* [WRITTEN REQUEST]: Return only the lines running from the line that holds "5 of 6. More parts follow." to the line that holds "points[-1][0] < 0.07)", including both.

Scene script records
====

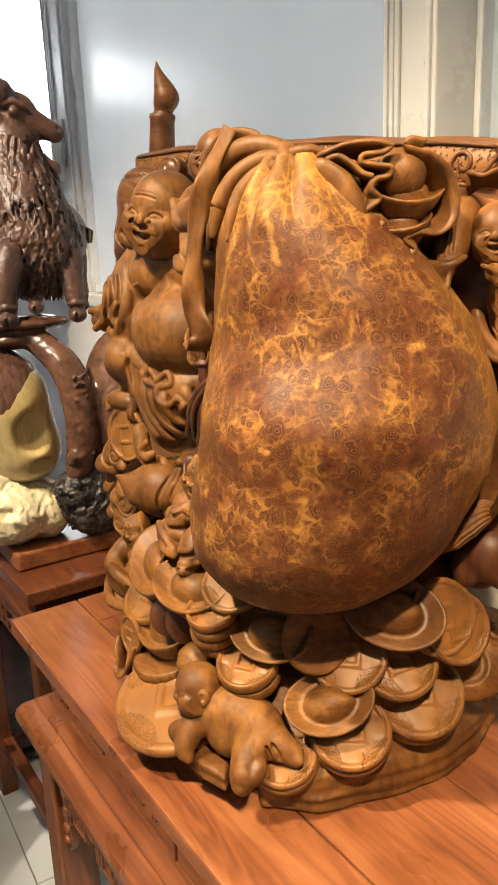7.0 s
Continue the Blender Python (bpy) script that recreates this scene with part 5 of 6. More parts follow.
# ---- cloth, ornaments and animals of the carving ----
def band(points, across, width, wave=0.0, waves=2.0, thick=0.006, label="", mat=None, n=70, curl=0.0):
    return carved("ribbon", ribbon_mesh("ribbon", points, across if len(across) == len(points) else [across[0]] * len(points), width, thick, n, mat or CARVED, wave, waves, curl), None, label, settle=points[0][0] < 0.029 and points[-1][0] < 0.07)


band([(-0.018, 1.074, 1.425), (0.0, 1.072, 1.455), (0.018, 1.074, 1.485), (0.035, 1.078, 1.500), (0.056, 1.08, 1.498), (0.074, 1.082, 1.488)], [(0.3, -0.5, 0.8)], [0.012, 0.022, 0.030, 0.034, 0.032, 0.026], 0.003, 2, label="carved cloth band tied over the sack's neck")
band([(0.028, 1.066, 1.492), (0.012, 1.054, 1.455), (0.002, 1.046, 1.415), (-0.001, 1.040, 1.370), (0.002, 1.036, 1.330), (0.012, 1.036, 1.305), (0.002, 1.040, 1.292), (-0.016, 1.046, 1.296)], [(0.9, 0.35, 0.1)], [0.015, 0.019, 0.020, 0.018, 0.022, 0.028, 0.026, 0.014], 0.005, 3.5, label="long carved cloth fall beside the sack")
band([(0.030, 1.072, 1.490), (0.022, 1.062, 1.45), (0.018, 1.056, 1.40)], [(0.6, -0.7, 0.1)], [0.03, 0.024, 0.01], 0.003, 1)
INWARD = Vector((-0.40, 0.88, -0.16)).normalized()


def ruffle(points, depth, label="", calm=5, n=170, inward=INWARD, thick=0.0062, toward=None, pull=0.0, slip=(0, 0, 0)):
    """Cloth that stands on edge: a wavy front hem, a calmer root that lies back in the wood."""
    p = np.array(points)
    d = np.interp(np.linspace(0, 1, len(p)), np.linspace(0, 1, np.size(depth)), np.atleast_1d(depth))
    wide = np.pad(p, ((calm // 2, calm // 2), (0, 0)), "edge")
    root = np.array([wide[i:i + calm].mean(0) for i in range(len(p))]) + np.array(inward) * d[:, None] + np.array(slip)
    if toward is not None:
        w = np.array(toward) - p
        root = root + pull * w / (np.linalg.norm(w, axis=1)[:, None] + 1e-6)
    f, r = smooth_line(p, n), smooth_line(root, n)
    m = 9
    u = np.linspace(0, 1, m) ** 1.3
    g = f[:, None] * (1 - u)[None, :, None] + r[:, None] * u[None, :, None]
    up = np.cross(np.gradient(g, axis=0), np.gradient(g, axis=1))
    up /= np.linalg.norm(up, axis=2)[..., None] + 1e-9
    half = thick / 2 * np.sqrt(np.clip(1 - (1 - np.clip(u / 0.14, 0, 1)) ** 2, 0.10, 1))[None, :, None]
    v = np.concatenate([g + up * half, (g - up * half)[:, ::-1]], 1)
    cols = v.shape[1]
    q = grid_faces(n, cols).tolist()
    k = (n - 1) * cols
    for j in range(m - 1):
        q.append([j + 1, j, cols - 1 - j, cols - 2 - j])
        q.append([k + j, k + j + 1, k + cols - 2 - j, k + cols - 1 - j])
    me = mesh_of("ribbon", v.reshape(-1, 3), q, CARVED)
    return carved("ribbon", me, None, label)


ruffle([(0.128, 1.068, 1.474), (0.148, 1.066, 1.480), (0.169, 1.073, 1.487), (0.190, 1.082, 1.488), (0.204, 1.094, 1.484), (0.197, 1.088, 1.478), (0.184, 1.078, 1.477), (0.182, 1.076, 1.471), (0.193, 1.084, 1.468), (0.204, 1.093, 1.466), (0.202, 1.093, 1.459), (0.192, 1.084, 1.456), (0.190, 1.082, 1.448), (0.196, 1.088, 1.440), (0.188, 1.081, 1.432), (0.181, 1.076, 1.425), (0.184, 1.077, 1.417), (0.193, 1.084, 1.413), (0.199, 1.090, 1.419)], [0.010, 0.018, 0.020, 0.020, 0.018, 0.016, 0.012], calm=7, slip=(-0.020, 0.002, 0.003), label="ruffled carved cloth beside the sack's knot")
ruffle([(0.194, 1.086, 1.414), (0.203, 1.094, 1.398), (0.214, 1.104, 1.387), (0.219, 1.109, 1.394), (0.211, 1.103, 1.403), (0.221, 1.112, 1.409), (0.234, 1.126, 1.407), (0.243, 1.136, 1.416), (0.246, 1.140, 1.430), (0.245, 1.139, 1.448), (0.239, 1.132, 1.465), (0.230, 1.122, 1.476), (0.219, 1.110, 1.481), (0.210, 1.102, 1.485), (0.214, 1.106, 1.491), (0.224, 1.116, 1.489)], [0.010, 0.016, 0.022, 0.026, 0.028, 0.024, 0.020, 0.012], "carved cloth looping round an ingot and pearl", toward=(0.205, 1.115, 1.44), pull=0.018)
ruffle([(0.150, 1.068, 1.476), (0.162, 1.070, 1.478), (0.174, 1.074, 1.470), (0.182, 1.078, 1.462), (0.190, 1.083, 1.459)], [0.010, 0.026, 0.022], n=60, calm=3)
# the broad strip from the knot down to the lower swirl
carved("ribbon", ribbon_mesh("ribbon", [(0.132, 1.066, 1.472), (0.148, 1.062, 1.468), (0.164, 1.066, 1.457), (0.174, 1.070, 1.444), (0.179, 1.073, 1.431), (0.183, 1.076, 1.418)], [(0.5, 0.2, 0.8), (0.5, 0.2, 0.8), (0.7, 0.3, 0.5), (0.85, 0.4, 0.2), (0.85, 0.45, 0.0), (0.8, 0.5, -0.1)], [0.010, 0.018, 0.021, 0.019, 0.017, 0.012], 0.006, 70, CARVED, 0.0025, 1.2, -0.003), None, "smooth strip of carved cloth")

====

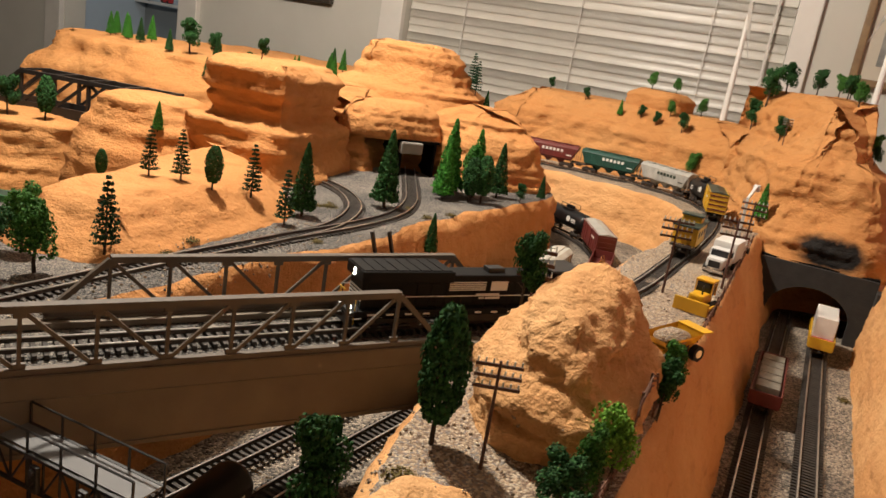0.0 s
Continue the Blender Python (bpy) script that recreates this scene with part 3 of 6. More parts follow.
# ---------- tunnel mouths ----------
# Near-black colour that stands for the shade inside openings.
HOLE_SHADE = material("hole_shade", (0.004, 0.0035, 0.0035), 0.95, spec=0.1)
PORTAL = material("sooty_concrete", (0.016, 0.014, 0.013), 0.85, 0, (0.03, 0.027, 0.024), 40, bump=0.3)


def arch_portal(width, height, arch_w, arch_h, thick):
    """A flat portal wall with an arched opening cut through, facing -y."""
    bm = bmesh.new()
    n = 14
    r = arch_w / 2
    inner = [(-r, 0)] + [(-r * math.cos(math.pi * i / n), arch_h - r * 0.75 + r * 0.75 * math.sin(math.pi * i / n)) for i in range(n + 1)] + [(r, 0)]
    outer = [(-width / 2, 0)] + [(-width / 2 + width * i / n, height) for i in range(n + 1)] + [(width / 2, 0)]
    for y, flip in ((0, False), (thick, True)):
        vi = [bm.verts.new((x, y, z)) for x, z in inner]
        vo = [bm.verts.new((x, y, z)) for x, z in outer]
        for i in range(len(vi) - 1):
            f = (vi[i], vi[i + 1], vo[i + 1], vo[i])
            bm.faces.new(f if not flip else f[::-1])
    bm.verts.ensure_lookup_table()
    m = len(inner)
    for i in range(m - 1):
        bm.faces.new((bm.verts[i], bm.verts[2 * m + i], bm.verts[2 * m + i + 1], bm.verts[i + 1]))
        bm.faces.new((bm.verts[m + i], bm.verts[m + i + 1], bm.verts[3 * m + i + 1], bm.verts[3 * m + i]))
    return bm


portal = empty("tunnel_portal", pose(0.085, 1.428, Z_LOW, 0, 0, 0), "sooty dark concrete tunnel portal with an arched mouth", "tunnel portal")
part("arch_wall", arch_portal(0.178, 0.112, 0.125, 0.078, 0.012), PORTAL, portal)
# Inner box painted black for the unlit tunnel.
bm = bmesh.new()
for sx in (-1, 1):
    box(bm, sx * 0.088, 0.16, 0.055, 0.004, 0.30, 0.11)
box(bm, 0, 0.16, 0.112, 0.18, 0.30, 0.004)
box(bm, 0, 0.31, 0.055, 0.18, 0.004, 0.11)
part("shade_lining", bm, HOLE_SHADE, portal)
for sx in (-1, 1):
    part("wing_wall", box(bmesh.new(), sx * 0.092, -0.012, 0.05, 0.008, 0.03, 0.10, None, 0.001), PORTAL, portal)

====

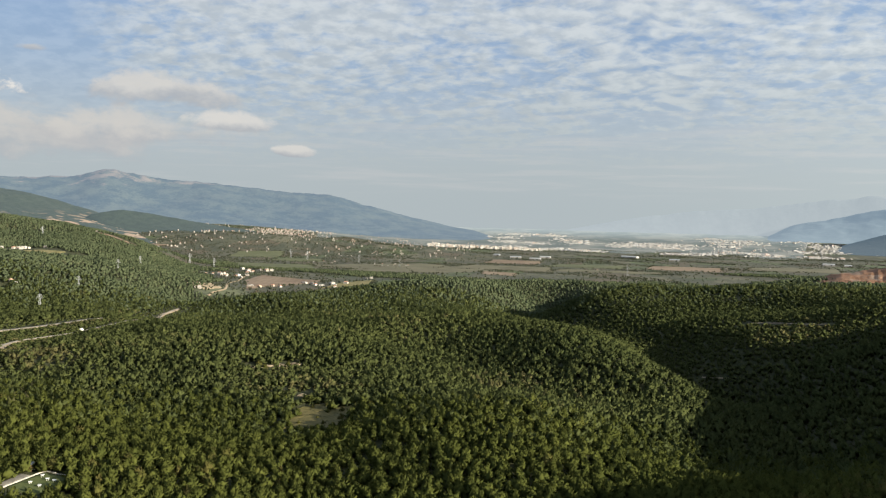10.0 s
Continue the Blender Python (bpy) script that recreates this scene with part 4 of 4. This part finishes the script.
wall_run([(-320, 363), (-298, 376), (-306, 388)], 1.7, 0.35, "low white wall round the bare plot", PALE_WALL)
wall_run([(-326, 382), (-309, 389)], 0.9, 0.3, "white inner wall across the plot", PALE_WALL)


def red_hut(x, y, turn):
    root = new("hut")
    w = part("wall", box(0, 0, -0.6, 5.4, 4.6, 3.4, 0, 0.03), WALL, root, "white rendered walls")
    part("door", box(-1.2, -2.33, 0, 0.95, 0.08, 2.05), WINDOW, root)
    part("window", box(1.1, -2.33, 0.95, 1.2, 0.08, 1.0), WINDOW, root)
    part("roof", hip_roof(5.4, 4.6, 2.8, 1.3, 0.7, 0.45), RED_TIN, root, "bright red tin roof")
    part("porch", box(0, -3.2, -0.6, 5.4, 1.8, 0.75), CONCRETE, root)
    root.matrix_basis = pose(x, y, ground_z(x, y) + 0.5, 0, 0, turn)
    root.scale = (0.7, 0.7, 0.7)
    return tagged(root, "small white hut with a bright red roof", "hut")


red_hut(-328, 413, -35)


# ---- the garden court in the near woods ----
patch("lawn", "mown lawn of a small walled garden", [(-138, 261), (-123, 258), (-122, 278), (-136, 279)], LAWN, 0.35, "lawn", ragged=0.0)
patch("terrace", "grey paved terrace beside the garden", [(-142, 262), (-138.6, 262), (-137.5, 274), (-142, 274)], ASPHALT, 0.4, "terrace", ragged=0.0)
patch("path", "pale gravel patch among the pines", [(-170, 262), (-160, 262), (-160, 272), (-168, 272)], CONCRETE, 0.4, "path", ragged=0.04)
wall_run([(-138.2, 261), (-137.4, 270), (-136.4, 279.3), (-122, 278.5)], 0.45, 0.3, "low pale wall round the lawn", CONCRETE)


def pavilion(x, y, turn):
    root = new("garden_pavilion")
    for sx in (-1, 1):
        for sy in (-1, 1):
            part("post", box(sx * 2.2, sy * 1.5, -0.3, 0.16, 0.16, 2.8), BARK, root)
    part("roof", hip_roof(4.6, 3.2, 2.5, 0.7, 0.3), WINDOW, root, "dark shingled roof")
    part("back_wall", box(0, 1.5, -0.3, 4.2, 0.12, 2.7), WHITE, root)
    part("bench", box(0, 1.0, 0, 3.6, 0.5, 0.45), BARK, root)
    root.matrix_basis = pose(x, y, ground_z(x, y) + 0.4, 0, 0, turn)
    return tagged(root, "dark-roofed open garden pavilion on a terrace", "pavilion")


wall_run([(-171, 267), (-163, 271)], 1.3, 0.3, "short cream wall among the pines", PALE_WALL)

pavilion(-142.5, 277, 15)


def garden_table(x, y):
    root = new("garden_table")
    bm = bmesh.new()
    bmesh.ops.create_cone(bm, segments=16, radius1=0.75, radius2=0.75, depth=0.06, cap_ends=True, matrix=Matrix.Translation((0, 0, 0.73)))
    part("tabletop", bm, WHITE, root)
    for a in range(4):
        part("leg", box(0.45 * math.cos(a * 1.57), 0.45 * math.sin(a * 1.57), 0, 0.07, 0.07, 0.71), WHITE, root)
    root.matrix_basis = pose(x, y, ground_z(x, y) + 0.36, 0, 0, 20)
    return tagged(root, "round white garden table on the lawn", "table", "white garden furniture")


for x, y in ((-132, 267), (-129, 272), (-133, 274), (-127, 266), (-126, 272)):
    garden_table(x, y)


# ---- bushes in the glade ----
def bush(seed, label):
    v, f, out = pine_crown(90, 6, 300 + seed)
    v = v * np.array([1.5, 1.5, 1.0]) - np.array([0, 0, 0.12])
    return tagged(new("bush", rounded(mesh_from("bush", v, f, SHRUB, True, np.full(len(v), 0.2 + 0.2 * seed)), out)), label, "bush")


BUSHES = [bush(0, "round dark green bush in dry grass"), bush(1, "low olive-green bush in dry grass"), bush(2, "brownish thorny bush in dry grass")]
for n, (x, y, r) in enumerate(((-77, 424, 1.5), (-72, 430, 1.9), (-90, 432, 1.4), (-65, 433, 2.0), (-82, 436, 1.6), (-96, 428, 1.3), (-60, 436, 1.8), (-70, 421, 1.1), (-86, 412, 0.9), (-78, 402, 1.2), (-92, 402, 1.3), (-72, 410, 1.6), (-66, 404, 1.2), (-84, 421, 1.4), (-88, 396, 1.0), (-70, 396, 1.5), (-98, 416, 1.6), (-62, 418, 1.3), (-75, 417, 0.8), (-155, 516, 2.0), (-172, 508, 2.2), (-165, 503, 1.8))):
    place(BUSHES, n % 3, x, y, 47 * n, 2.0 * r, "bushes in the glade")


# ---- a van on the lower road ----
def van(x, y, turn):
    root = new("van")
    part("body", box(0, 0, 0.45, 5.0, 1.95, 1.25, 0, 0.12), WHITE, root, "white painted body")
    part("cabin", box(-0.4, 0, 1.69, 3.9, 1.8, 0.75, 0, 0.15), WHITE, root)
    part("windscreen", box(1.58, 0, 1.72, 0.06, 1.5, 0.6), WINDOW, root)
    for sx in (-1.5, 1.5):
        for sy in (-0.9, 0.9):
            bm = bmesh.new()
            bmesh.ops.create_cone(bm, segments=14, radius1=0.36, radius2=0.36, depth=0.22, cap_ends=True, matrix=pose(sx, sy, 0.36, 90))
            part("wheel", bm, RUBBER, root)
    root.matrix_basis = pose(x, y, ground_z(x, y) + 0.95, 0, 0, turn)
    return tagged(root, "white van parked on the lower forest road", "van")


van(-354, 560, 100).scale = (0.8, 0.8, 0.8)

====

* [FULL ANSWER]:
Continue the Blender Python (bpy) script that recreates this scene with part 5 of 6. More parts follow.
# ---- cloth, ornaments and animals of the carving ----
def band(points, across, width, wave=0.0, waves=2.0, thick=0.006, label="", mat=None, n=70, curl=0.0):
    return carved("ribbon", ribbon_mesh("ribbon", points, across if len(across) == len(points) else [across[0]] * len(points), width, thick, n, mat or CARVED, wave, waves, curl), None, label, settle=points[0][0] < 0.029 and points[-1][0] < 0.07)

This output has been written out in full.